● Dataset

--- start ---

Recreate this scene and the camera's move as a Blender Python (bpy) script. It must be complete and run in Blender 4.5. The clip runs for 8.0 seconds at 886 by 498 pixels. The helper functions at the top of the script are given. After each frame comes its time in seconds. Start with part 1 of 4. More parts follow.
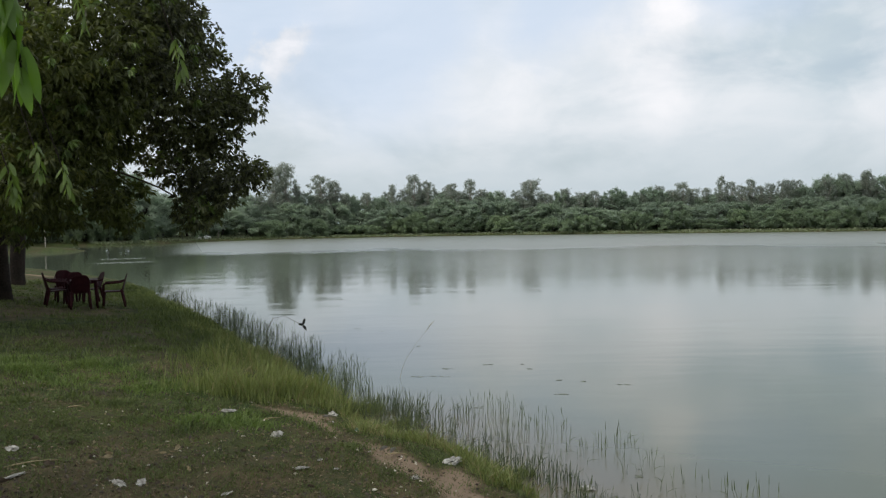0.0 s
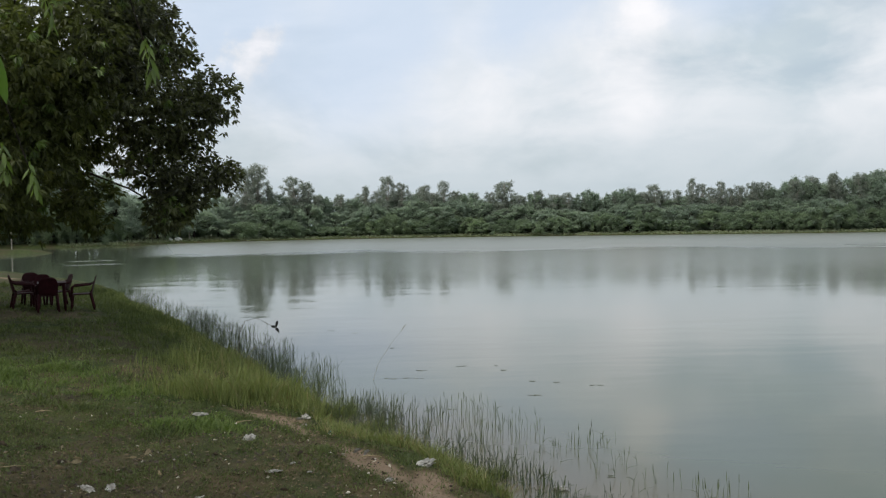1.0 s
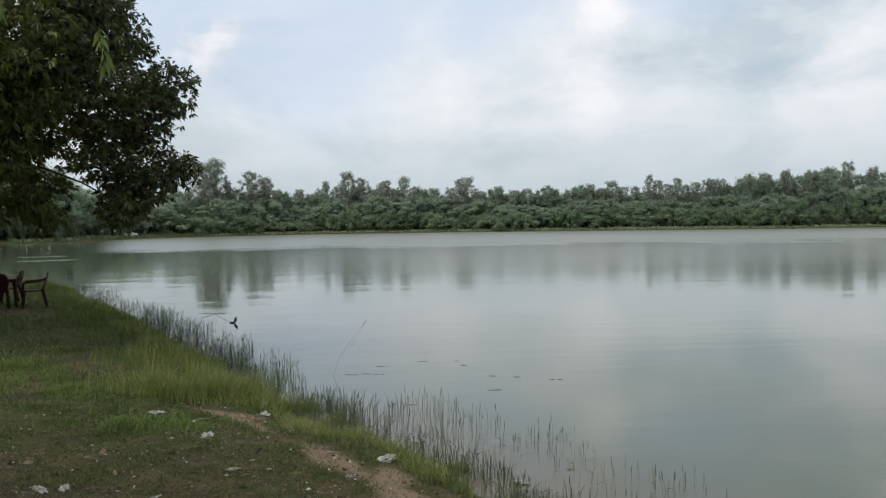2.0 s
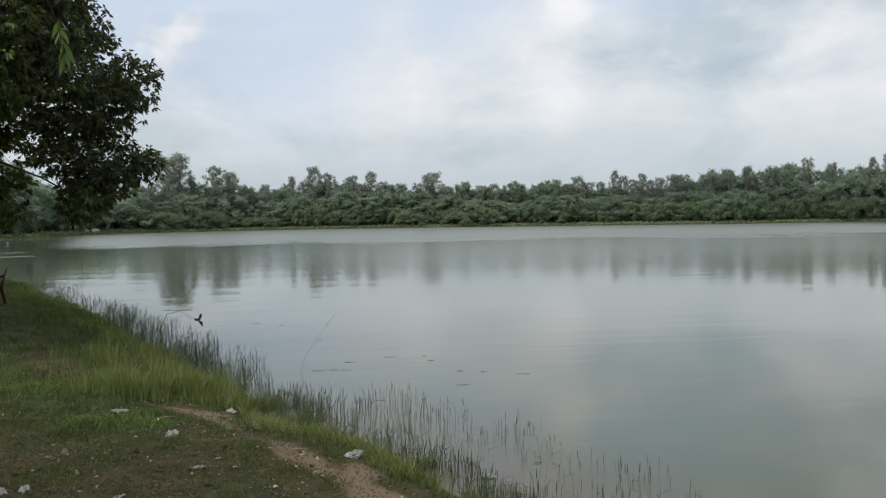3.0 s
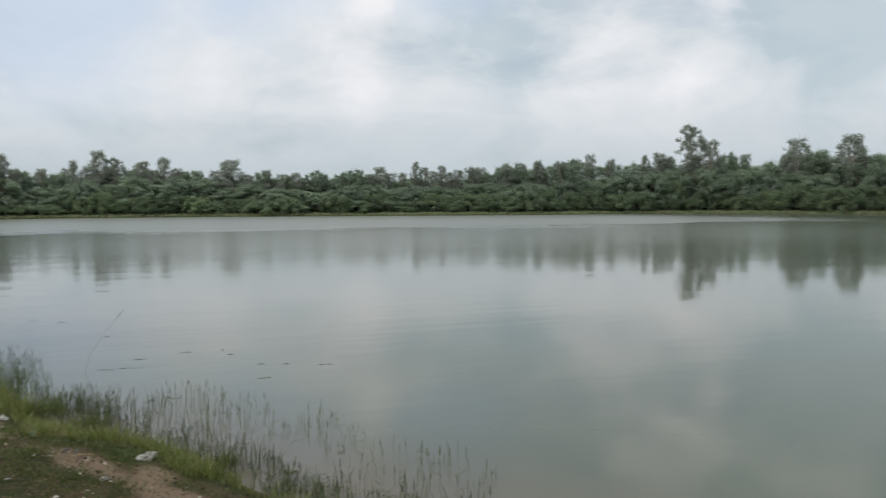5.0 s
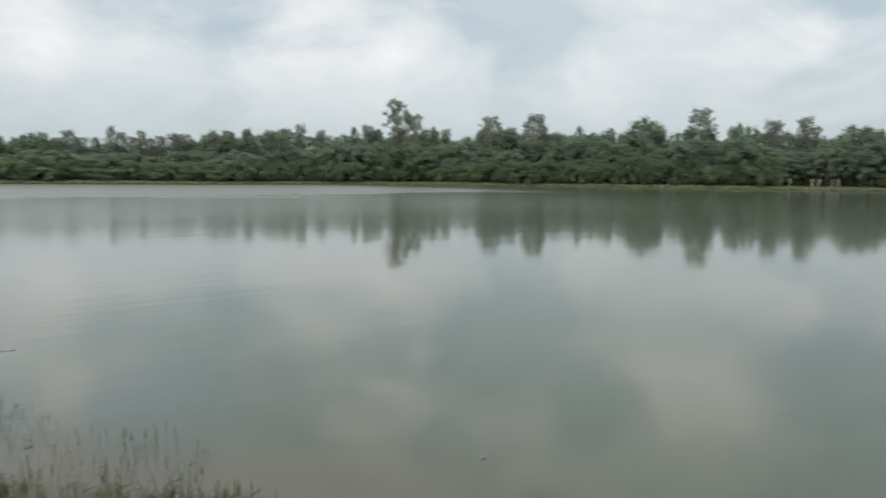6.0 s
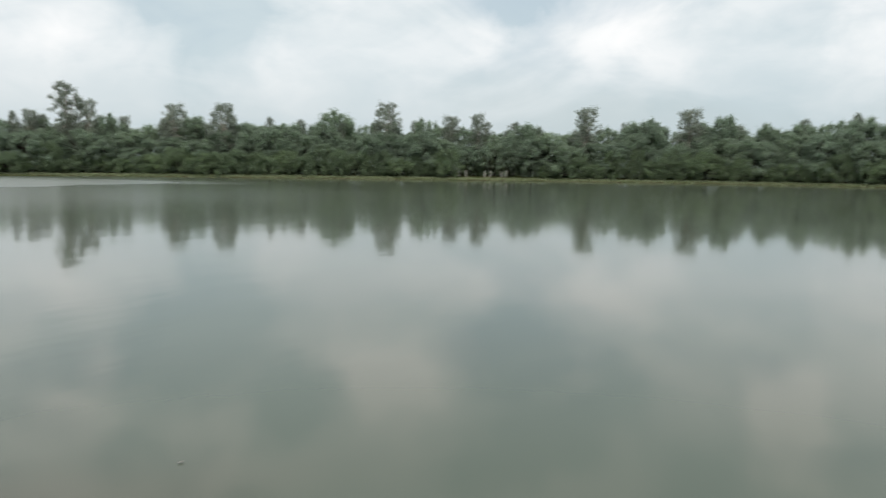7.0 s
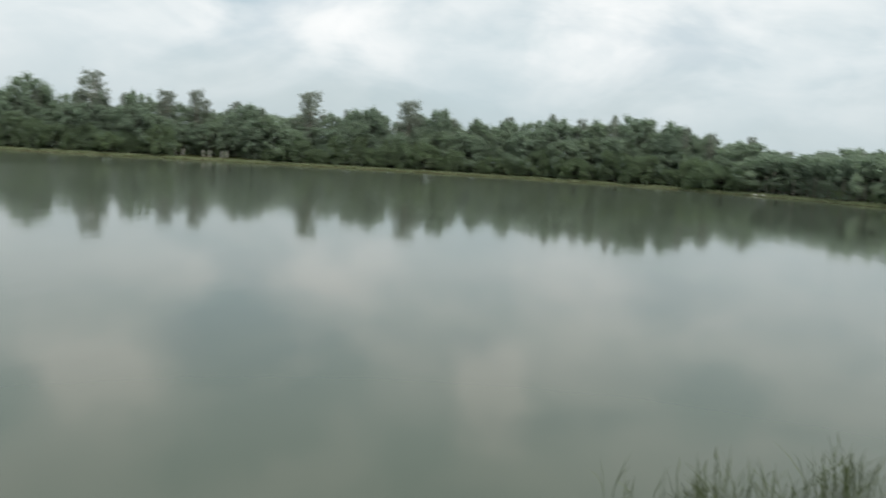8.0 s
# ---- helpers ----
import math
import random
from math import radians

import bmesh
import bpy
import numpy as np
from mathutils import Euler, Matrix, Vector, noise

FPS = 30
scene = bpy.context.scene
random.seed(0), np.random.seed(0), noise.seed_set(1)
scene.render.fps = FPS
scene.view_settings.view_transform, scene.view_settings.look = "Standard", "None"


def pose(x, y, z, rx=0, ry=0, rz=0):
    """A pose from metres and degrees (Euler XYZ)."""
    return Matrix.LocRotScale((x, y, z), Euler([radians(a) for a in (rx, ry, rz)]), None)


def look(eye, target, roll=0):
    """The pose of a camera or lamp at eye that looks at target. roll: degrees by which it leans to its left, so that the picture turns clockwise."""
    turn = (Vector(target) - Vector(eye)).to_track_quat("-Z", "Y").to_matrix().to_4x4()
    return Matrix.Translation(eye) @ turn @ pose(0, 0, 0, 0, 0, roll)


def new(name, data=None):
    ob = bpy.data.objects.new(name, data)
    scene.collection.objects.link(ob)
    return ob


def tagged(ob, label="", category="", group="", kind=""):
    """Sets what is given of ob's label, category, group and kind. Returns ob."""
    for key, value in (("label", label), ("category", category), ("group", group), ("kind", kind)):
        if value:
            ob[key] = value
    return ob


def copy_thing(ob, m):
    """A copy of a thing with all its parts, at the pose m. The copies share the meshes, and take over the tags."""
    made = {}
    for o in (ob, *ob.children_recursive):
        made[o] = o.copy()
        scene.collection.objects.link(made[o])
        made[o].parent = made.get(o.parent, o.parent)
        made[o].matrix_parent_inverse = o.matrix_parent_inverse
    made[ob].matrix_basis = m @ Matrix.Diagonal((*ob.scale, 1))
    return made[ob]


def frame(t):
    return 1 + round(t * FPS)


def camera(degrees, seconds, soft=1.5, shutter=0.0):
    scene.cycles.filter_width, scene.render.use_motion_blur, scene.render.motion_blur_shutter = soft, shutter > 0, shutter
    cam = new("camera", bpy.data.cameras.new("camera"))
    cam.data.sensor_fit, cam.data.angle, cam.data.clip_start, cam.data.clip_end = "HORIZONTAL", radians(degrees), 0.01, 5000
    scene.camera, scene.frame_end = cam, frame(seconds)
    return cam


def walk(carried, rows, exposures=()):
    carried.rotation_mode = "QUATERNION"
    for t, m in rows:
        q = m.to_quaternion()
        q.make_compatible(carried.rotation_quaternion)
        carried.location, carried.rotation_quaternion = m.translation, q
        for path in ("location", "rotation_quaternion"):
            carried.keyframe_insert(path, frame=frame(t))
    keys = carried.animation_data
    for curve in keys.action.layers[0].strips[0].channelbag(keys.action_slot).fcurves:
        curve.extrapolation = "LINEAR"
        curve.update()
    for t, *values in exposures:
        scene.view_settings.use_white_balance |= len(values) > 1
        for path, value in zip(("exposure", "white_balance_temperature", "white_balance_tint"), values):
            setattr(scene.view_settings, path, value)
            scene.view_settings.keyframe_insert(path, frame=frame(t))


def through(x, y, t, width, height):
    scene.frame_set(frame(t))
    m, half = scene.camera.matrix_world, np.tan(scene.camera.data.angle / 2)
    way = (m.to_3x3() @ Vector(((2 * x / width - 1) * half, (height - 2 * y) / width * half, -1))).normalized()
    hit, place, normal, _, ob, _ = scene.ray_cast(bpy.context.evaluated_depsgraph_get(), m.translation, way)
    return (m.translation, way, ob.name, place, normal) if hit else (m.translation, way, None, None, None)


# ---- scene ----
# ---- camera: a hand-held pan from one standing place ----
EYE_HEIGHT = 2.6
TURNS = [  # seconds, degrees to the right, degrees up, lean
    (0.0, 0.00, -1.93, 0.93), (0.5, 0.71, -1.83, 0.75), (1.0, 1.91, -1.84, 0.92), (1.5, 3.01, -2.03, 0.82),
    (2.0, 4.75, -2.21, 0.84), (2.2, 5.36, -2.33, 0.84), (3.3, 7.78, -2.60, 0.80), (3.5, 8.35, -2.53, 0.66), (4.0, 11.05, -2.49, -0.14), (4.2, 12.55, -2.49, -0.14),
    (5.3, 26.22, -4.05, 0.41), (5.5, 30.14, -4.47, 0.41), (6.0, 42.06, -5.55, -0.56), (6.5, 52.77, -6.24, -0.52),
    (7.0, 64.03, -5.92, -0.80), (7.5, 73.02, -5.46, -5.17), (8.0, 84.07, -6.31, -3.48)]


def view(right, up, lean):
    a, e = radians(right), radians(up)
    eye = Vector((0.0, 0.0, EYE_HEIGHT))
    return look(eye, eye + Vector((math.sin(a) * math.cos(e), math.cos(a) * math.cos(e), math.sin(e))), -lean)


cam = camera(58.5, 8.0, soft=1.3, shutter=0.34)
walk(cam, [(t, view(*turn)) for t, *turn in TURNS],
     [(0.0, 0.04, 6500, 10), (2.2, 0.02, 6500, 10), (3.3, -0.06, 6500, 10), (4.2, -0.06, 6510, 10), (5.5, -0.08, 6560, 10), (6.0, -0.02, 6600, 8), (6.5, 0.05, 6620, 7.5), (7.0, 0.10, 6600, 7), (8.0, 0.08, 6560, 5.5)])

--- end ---
--- start ---

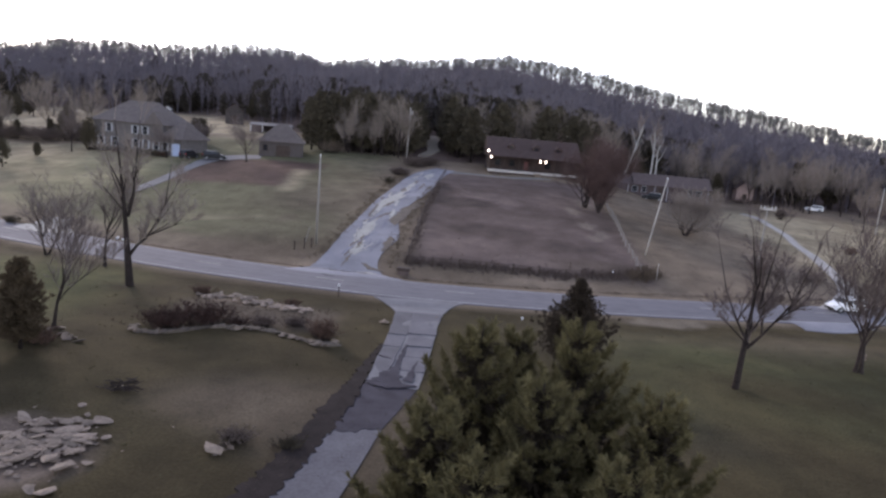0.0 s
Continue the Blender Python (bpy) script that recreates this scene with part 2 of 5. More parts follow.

--- end ---

● Exercise
Copy exactly the material above from the line with "Recreate this scene" to the line with "ob = bpy.data.objects.new(name, data)", ends included, and nothing else. Leave out any picture.

● Answer to the exercise
Recreate this scene and the camera's move as a Blender Python (bpy) script. It must be complete and run in Blender 4.5. The clip runs for 8.0 seconds at 886 by 498 pixels. The helper functions at the top of the script are given. After each frame comes its time in seconds. Start with part 1 of 4. More parts follow.
0.0 s
1.0 s
2.0 s
3.0 s
5.0 s
6.0 s
7.0 s
8.0 s
# ---- helpers ----
import math
import random
from math import radians

import bmesh
import bpy
import numpy as np
from mathutils import Euler, Matrix, Vector, noise

FPS = 30
scene = bpy.context.scene
random.seed(0), np.random.seed(0), noise.seed_set(1)
scene.render.fps = FPS
scene.view_settings.view_transform, scene.view_settings.look = "Standard", "None"


def pose(x, y, z, rx=0, ry=0, rz=0):
    """A pose from metres and degrees (Euler XYZ)."""
    return Matrix.LocRotScale((x, y, z), Euler([radians(a) for a in (rx, ry, rz)]), None)


def look(eye, target, roll=0):
    """The pose of a camera or lamp at eye that looks at target. roll: degrees by which it leans to its left, so that the picture turns clockwise."""
    turn = (Vector(target) - Vector(eye)).to_track_quat("-Z", "Y").to_matrix().to_4x4()
    return Matrix.Translation(eye) @ turn @ pose(0, 0, 0, 0, 0, roll)


def new(name, data=None):
    ob = bpy.data.objects.new(name, data)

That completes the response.